There were two riders – a lady, and not far behind her, a groom. They were not going very fast; the horses seemed a little tired, and were not without traces of cross-country riding through November mud. Still they seemed to go by quickly, and as the first comer – a girl evidently, and quite a young girl – passed, a slight exclamation made both Mrs Derwent and Stasy start slightly.

“Did you speak, Blanchie?” said her sister; and as she glanced at Blanche’s face, she saw, with surprise, that she was smiling.

In her turn, Blanche started.

“I – I really don’t know if I said anything, or if it was she who did,” she replied. “Did you see her, Stasy? Did you, mamma? It was the girl at the station – the girl with the happy face.”

But neither her mother nor Stasy had known the little episode at the time, though they remembered Blanche’s telling them of it afterwards.

“I wish I had looked at her more,” said Stasy regretfully. “I didn’t notice her face; I was so taken up in looking at her altogether, you know – the horse, and the whole get-up. It did look so nice! Shall we be able to ride when we come to live here, mamma? It is one of the things I have longed to be in England for.”

“I hope so,” said Mrs Derwent. “At least we can manage a pony and pony-carriage. I think you could enjoy driving yourselves almost as much as riding. I wonder who the girl is. Did she look as happy this time, Blanche?”

“Yes; it seems the character of her face. I couldn’t picture her anything else,” Blanche replied. “I wonder, too, who she is.”

“She rode in at those big gates a little farther on,” Stasy said.

Just as she spoke, the clerk came up to them again, followed by the fly. He overheard Stasy’s last words, and ventured, though quite respectfully, to volunteer some information.

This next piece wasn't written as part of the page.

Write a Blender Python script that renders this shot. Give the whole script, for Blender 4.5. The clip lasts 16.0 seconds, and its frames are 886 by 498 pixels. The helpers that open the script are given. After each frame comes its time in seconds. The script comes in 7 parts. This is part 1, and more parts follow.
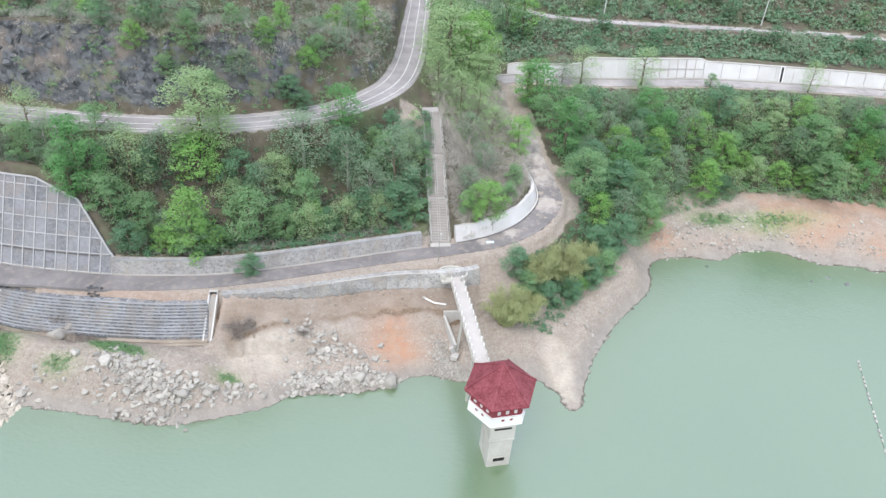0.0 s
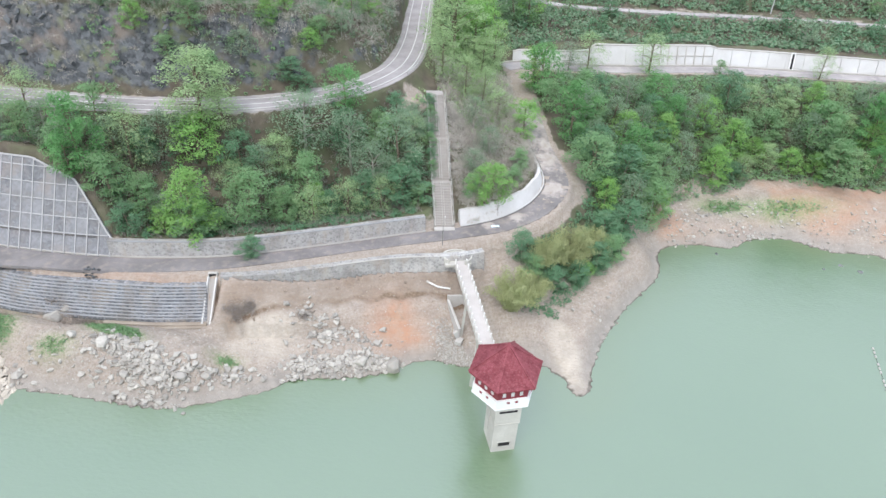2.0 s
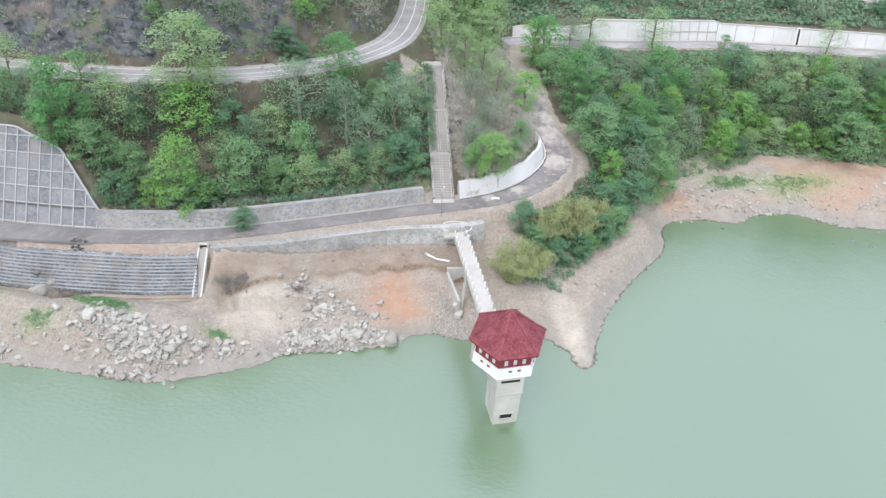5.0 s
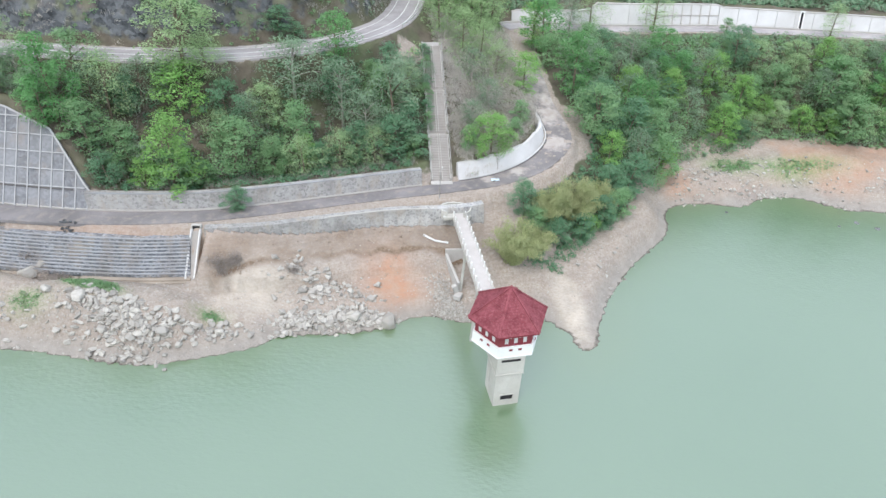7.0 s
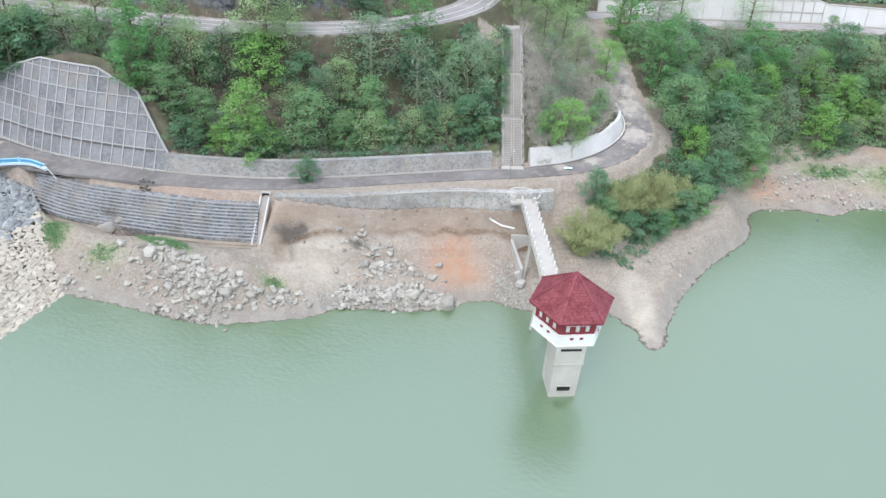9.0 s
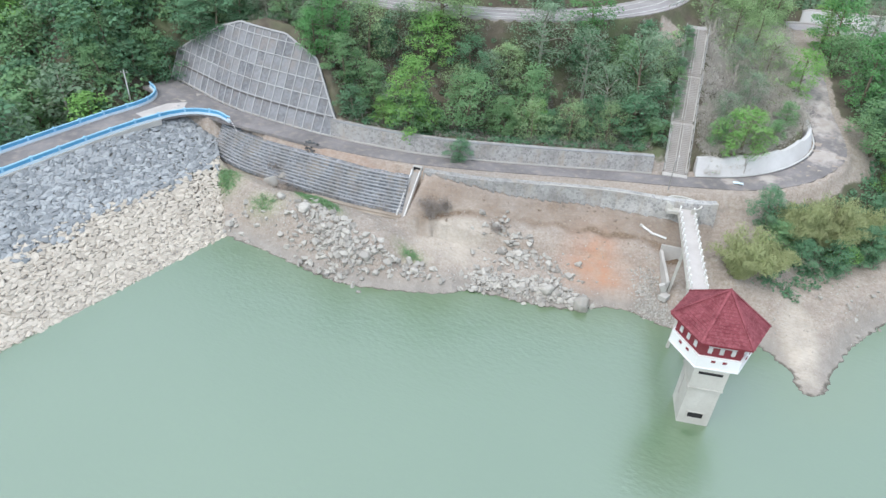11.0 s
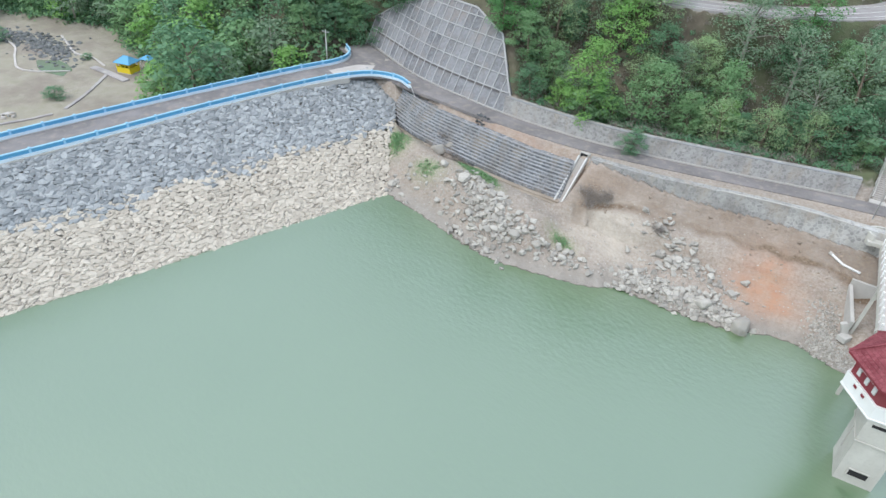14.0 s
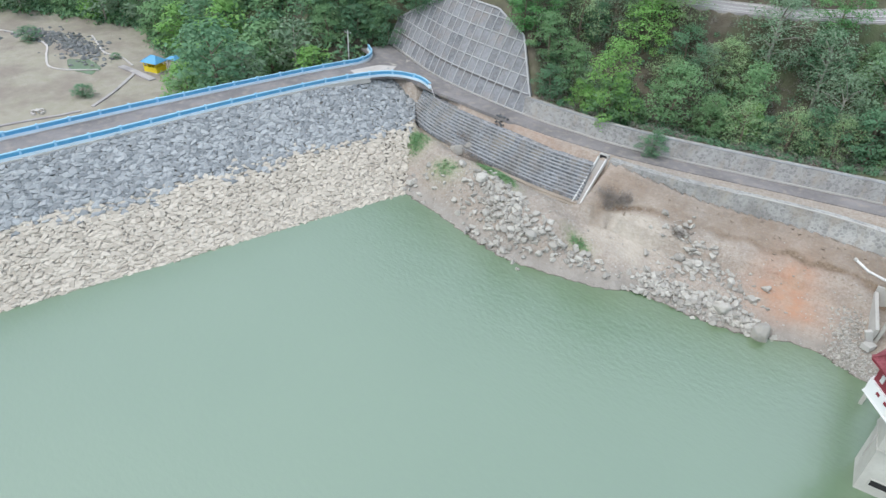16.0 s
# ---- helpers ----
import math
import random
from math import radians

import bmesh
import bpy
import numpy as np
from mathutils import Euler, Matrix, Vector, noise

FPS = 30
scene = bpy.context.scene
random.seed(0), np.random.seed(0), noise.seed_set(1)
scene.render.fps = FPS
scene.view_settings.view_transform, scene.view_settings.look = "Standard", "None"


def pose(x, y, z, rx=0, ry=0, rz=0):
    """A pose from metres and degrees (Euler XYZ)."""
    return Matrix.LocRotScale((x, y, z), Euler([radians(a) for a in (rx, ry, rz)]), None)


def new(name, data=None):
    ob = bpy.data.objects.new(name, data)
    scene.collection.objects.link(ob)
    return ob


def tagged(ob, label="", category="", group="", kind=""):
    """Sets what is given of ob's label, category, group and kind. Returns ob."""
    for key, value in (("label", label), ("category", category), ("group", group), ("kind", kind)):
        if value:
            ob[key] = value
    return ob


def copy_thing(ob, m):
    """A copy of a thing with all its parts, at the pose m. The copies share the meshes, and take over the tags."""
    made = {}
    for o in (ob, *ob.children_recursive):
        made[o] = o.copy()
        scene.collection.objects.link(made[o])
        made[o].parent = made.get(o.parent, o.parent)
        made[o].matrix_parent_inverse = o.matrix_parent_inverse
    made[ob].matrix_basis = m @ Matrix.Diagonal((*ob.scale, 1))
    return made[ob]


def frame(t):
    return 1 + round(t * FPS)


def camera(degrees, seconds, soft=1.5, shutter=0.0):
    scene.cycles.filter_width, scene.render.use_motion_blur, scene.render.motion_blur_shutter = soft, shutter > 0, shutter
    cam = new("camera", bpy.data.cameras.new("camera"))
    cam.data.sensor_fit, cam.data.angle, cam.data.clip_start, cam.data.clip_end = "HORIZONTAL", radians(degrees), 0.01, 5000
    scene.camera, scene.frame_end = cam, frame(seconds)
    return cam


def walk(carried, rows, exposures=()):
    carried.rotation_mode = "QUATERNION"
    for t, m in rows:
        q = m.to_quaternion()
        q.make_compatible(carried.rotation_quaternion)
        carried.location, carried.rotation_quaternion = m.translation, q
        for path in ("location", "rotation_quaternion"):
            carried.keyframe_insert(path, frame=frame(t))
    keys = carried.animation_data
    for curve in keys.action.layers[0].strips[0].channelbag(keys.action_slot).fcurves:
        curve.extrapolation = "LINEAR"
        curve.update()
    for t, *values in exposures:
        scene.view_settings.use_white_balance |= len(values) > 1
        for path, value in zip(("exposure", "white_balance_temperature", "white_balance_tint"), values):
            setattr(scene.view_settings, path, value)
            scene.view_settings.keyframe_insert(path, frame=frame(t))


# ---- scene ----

“That lady who just rode past,” he said, “is Lady Hebe Shetland; she is a ward of Sir Conway’s. A very fine-looking young lady she is considered. She has been hunting, no doubt. She is a splendid horsewoman.”

“Of course, there is a great deal of hunting hereabouts,” said Mrs Derwent. “It was my own part of the country in my young days.”

And something in her tone, though she was too kindly to indulge in “snubs,” made the young man conscious that the ladies were of a different class to most of the applicants for houses at the office in Enneslie Street.

They soon found themselves there again; Mr Otterson receiving them with urbanity, which increased when he found Mrs Derwent a prospective tenant, likely to do more than “nibble.”